Indianapolis, Indiana – The pain at the pump is taking a toll on Indiana’s restaurant and delivery services, as gas prices continue to climb.

“Gas prices are absolutely crushing households, and absolutely crushing businesses too,” said Patrick Tamm, president, and CEO of the Indiana Restaurant and Lodging Association (InRLA). “All of our costs, all of our goods, transportation, trucking, also energy costs overall, are up.”

According to Tamm, most dining establishments do a quarter of their business through carrying out and delivery.

DoorDash launched a 10% cash back program to help drivers. Grubhub increased driver pay and began partnering with GasBuddy and CarAdvise to offer drivers discounted gas. “Restaurants are competing for that dollar, that share of your pocket book, where you are going to spend money for food?” added Tamm.

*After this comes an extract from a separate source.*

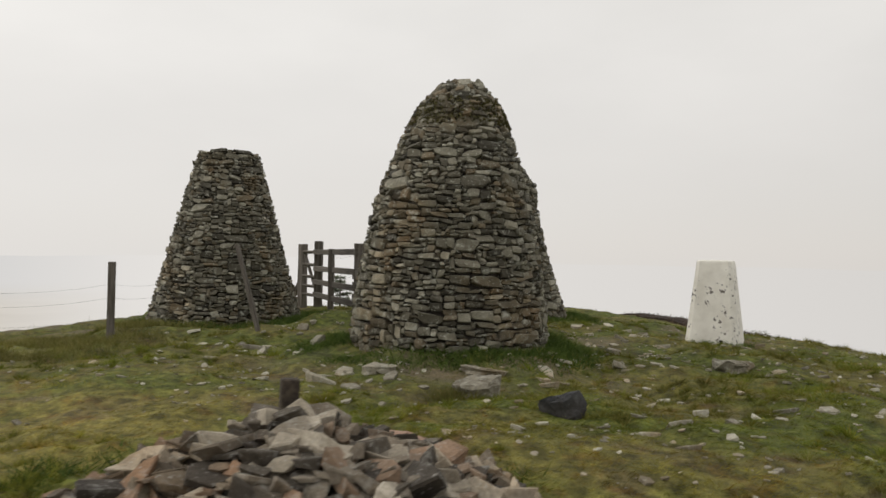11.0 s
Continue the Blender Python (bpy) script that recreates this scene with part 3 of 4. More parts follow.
# ---- the three cairns ----
def cairn(at, base, profile, label, seed, course=0.053, lean=(0.0, 0.0), moss=None):
    r = random.Random(seed)
    cx, cy = at
    hs, rs = [h for h, _ in profile], [q for _, q in profile]
    top = hs[-1]

    def centre(h):
        k = max(0.0, (h / top - 0.4) / 0.6) ** 1.5
        return lean[0] * k, lean[1] * k

    ob = thing("stone_cairn", (cx, cy, base), label, "cairn", "three hilltop cairns")
    # the heart behind the facing stones, dark in colour for the shade between them
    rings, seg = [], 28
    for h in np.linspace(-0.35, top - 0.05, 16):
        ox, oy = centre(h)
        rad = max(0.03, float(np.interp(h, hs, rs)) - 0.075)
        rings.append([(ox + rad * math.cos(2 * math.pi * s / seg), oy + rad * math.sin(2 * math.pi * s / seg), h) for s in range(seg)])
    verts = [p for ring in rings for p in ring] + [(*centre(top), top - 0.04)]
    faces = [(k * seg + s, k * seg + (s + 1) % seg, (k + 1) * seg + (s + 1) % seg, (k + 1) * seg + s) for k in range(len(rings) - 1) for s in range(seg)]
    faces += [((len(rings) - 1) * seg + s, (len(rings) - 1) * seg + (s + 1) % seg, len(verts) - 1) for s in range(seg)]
    part("core", mesh_of("core", verts, faces, [shade_fill]), ob)
    # rubble facing: each stone goes into the lowest gap
    stones = []
    slots = 240
    step = 2 * math.pi / slots
    level = [-0.14 + r.uniform(0, 0.05) for _ in range(slots)]
    while True:
        k0 = min(range(slots), key=lambda q: level[q])
        h = level[k0]
        if h > top - 0.05:
            break
        rad = float(np.interp(h + 0.04, hs, rs))
        arc = step * rad
        room = 1
        while room < slots and abs(level[(k0 + room) % slots] - h) < 0.022:
            room += 1
        left = k0
        while room < slots and abs(level[(left - 1) % slots] - h) < 0.022:
            left -= 1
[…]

Indiana-based Market Wagon is an online farmer’s market that brings local produce to homes. The farmers bring the goods to their distribution centers, which then deliver the items right to your door. They have already increased their mileage allowance for drivers and delivery costs for customers. “One thing we have been seeing is farmers who are further away from the big city are having a harder and harder time justifying to that inbound transit,” explained Market Wagon co-founder Nick Carter. “They are getting creative. They are sharing rides. Farmers now are putting all their stuff on one truck in Henry County and sending one driver in.”

On the other hand, the rising costs are eliminating the price gap that once existed between farmer’s market food and production from the traditional grocery store. It’s working to Market Wagon’s advantage.

“Suddenly the price differential between farmer’s market food and the price at a supermarket, that gap is closing because some of these global supply chain issues aren’t impacting local farmers,” said Carter. “If I spent $4 on a dozen eggs, you may as well spend that with a local farmer now.”